WASHINGTON — The Internal Revenue Service finalized its regulations for tax-exempt financing of solid-waste disposal facilities, adopting most of the recommendations proposed by attorneys last year, market participants said Thursday.

The regulations complete an almost 10-year process that began in 2002. The final rules, which take effect for bonds sold on or after Oct. 18, affirm the IRS’ pro-recycling stance established in 2009 and ease some restrictions for agriculture waste by-products, bond lawyers agreed.

The IRS adopted “significant comments that we had,” said Charles Henck, a partner at Ballard Spahr LLP here, who helped draft the comments on the rules that were submitted by the National Association of Bond Lawyers last year. “There were a number of areas in the proposal where, as a technical matter, the operation of the rules did not seem consistent with the drafters’ intent,” he said.

In the final rules, the IRS eliminated a controversial requirement that had limited residual waste to no more than 5% of the solid waste that could be processed at a tax-exempt bond-financed disposal facility. By eliminating the rule, tax-exempt bonds can be issued to finance facilities that process certain residual waste materials, like tree bark or almond nut shells.

The elimination of the 5% rule is “very significant and very favorable,” said Jeremy Spector, a partner at Mintz, Levin, Cohn, Ferris, Glovsky and Popeo PC in New York who helped draft the comments the American Bar Association’s tax-exempt financing committee submitted to the IRS on the proposed rules last year.

The IRS also clarified a requirement for “dual use” electricity-producing and recycling waste facilities. The issue comes up frequently for incinerators that burn both trash and a fuel, such as coal, for electricity. A facility that burns 65% or more of solid waste per year can be financed with tax-exempt bonds. Under the proposed rules, if the facility dropped below the 65% threshold for solid waste in any one year, it would no longer meet the test and the bonds could be deemed taxable unless redeemed.

The rule had been considered “fairly punitive,” Henck said. But the final rules give facilities a ramp-up period to be able to get to 65% threshold and facility operators have two years to correct any problem.

The IRS rule “does not solve the issue completely, but I think it is certainly a step in the right direction,” Henck said.

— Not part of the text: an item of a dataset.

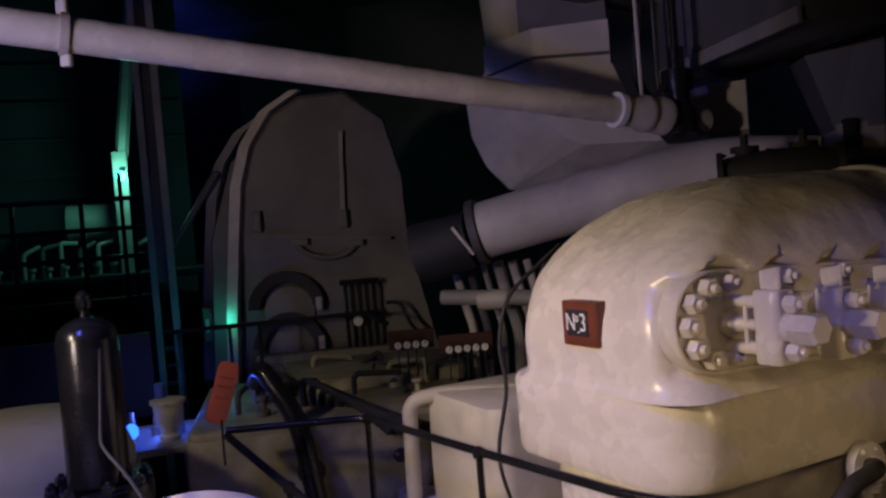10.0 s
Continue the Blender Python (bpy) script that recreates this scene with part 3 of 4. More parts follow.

However, the IRS did not accept all of the lawyers’ recommendations, particularly in the area of hazardous and radioactive waste. Attorneys had hoped that hazardous and radioactive waste would be considered solid waste. The IRS disagreed, and did not permit that in the final rules.

“I continue to believe that the [IRS] reading of the legislation is incorrect,” Henck said.

In a change benefitting the agriculture sector, the IRS expanded the definition of solid waste to include animal refuse. Spector said it was previously unclear if animal waste from farming and livestock operations could be considered solid waste. The change “is an important clarification and will be of significant value to the livestock producers,” he said.

The IRS also affirmed a stance laid out in the 2009 regulations for recycling plants. The final rules continue to leave out the contentious “no-value” test, under which solid waste was considered to be property with no market value. The definition was troubling for recyclers who profited by processing solid waste that was considered by the IRS to give it value.

In the 1990s, the IRS opened several audits of recycling facility bonds and challenged their tax-exempt status through the no-value test rule. The audits brought considerable political controversy to the IRS.

“Basically, [the IRS] was taking a very anti-recycling position,” Henck said.

The IRS’ new regulations “are pro-recycling.” It is “a huge positive, and is viewed by the market as such,” he said.

Issuers may elect to apply the rules to bonds issued before Oct. 18, the IRS said. The rules do not need to apply to current refunding bonds if the weighted average maturity of the refunding bonds is not longer than the bonds’ current maturity, the agency said.